This notebooks showcases a basic implementation of Stein in PyTorch, to understand how the method works. The name of the notbook turn_the_stein.ipynb is a reference to the German meaning of Stein, i.e. stone. Turning the stone around is a metaphor for uncovering what is hidden and see a new perspective.
This is the reference of the original SVGD paper Liu et al. 2016: Liu, Qiang, and Dilin Wang. "Stein variational gradient descent: A general purpose bayesian inference algorithm." Advances in neural information processing systems 29 (2016). Link to paper on NeurIPS.
The code is based on
- Dilin Wang's original implementation
- The use a single function to return the kernel and its gradient to avoid duplicate computations.
- Stratis Markou's random walks blogpost on SVGD
- however this implementation does not use the anatlytically derived gradient of the kernel as the repulsive term
- this implementation also does not use the median heuristic but a fixed lengthscale i.e. bandwidth.
Other resources that helped me understand Stein include:
This is what Stein can do:
Let's break it down: Given is a target distribution, which in this case is a bimodal Gaussian Mixture in 2D:

We can retrieve the density of the target distribution at any given location x.
Particles are initialised at (to a degree arbitrary) locations. This is the prior distribution. Iterations of SVGD transport these particles to approximate the posterior. This approximation of the target distribution is characteristic for Variational Inference (VI) approaches.
To understand how SVGD works, particularly the consensus ascent and the repulsion term that each update is composed of, we also visualise these vector fields individually. These are the vector fields at t = 1:
The true magnitude of the repulsion term is much smaller than the other terms. The quiver plot automatically scales the magnitude. Here we fix the scale of the quivers:
We see that the consensus ascent term dominates at t = 1. Regular Stein also has some failure modes, for example, when the prior is poorly defined:
Quasi-Newton Stein can alleviate some of these issues, by using (approximate) high-order derivatives.

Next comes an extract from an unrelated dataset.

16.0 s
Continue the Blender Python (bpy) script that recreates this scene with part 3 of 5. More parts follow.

- Subclass of VI (Variational Inference)
- In case of one particle it reduces to a MAP estimate
- Given the initialisation, SVGD is deterministic, unlike MCMC or Langevin methods
- SVGD is general-purpose because no functional form for a family of distribution must be assumed as in classical VI
- Stein gradients are guiding the particles in the steepest direction of KL decrease
- The methods draws on Stein operators, the Stein identity and the Reproducing Kernel Hilbert Space
- Gradient updates do not require access to normalisation term (the marginal liklihood) which is a great advantage.
- A joined consideration of repulsion is integrated.

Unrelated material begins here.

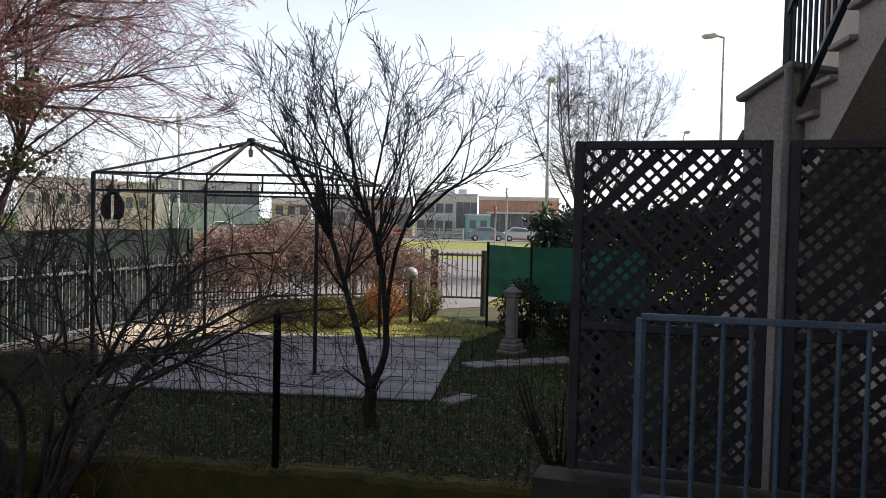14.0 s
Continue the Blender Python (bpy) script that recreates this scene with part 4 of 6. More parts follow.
M["tiles"] = mat("clay_tiles", (0.36, 0.16, 0.10), (0.27, 0.12, 0.08), scale=3, fine=30, rough=0.9, bump=0.5)
# unseen house masses, outlines and heights fitted to the shadows they cast
hb = [on_fence(-14, -7.15), on_fence(-14, -16), on_fence(3.7, -16), on_fence(3.7, -7.15)]
h1 = house_block("house", "tall plastered house behind the yard", [(p.x, p.y) for p in hb], 8.35, 0.75, M["bounce_plaster"])
gh = house_block("house", "plastered neighbouring house with an outside stair", [(3.9, -7.0), (-0.6, -4.3), (-3.0, -9.0), (0.0, -20.0), (7.0, -20.2), (9.9, -14.2)], 9.38, 0.5, M["plaster"])
# added slabs out of view, only to shade the lane and gate
b = Build()
b.prism([tuple(on_fence(3.5, -10.2).xy), tuple(on_fence(5.9, -10.2).xy), tuple(on_fence(5.9, -7.0).xy), tuple(on_fence(3.5, -7.0).xy)], 8.36, 8.56)
b.prism([tuple(on_fence(5.9, -10.2).xy), tuple(on_fence(7.8, -10.2).xy), tuple(on_fence(7.8, -8.2).xy), tuple(on_fence(5.9, -8.2).xy)], 8.36, 8.56)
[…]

- implement quasi-Newton Stein to avoid some failure modes
- use median heuristic for bandwidth/lengthscale
Analytical derivations of the gradient of the kernel (Latex code only renders locally.)
- RBF Kernel: $ k(x, x') = \exp\left(-\frac{1}{h} |x - x'|^2 \right) $
- Gradient w.r.t. x: $ \nabla_x k(x, x') = -\frac{2}{h} (x - x') \cdot k(x, x')$
- Gradient w.r.t. x':$ \nabla_{x'} k(x, x') = +\frac{2}{h} (x - x') \cdot k(x, x')$
We require the gradient w.r.t. ( x' ), see paper, so that a repulsion is achieved. The kernel is symmetric by definition.

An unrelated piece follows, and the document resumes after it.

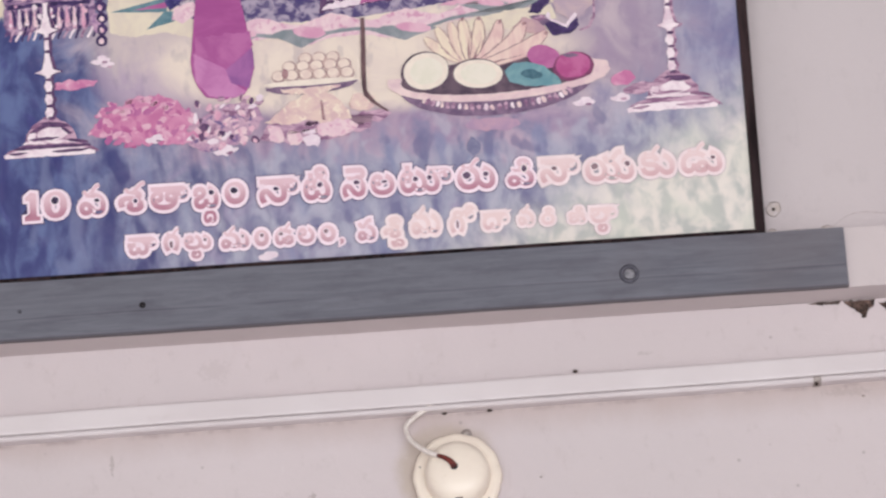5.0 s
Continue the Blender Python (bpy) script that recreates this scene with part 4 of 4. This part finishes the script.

The gradient of ( k(x, x') ) with respect to ( x ) is computed as follows:
First, differentiate the kernel expression. Let ( r = |x - x'|^2 ), so: [ k(x, x') = \exp\left(-\frac{1}{h} r \right) ] The derivative of the exponential function, following the chain rule, is: [ \frac{d}{dx} \exp\left(-\frac{1}{h} r \right) = \exp\left(-\frac{1}{h} r \right) \cdot \left(-\frac{1}{h} \frac{d}{dx} r \right) ] Now for the gradient with respect to ( x' ), differentiate ( |x - x'|^2 ) with respect to ( x' ): [ \frac{d}{dx'} |x - x'|^2 = -2(x - x') ] Thus, the gradient with respect to ( x' ) is: [ \nabla_{x'} k(x, x') = +\frac{2}{h} (x - x') \cdot k(x, x') ]
- Stein for Optimisation (i.e. in Bayesian Optimisation, when trajectories matter, exploitation-exploration trade-off, connections to Thompson sampling or BORE)
- Stein for sparse GPs (inducing points), see recent paper Tighter sparse variational Gaussian processes
- preservation of probability mass (transport of probability mass), currently normalisation agnostic as we operate in the gradient space; connection to Normalising Flows
- Does the repulsive force ever also attract?